Imaginemos agora que o grupo de artistas interpreta uma cultura de direita. Basta-lhe absorver alguns cânones da cultura clássica, assentar numa ou outra referência reconhecível, pensar no indivíduo em sociedade e produzir sobre ele uma reflexão limpa de idiotias woke. Uma canção, um livro, ou uma peça de teatro sem a mais remota referência ao “planeta” (em vez dele, o mundo); à “diversidade” (em vez dela, a inteligência); ao “preconceito” (em vez dele, os costumes); ao “privilégio” (em vez dele, a responsabilidade); ou ao “género” (em vez dele, as aspirações humanas). Um grupo, em resumo, conotado com a direita. O que fazem os governos de esquerda? Ignoram estes artistas e promovem a sua depreciação. E o que fazem os governos de direita? Ignoram estes artistas, para não serem vistos como sectários (o mesmo argumento que lhes serviu para promover e financiar a cultura de esquerda). Além disso, imaginam que evitam ficar manchados pela depreciação da esquerda. A direita receia a desonra pública de não financiar a cultura esquerdista e a desonra, ainda mais escandalosa, de financiar a sua própria cultura. Como se atreveria?

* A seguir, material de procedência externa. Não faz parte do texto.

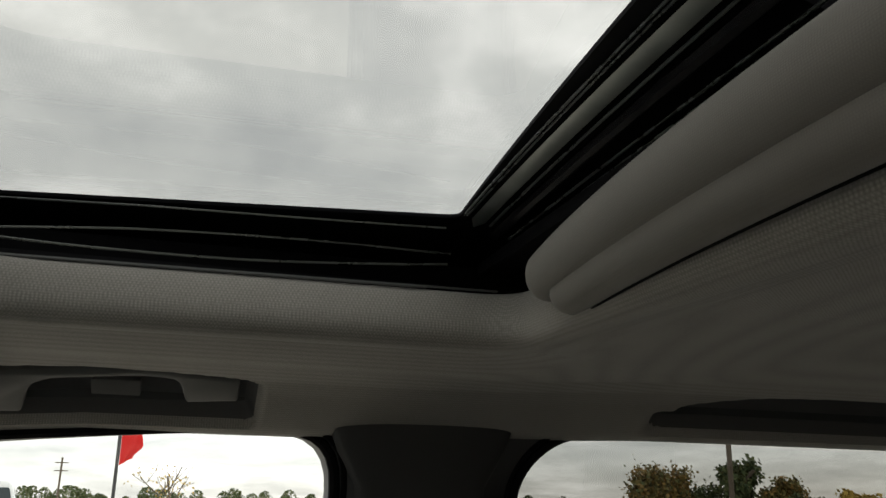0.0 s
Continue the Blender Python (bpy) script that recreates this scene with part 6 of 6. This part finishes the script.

De maneira que a estupidez disto tudo dá vontade de chorar. A direita tem de compreender que a esquerda nunca vai aceitar – muito menos, respeitar – as políticas culturais da direita. Seremos chamados “fascistas”, ou “racistas”, como agora está na moda. Qualquer discórdia com as excelências da Pátria, que o mesmo é dizer com os próceres do PS e da extrema-esquerda, será sempre meticulosamente insultada. Só que os eleitores da direita, sobretudo quando votaram claramente contra projectos políticos da esquerda, merecem ver os dinheiros públicos aplicados em políticas culturais de direita. Não fazer isso é um erro político por esperar da esquerda um reconhecimento que a esquerda, se Deus quiser, nunca nos vai dar. Mas é também uma falta de respeito que afasta de nós tanto os artistas como os eleitores.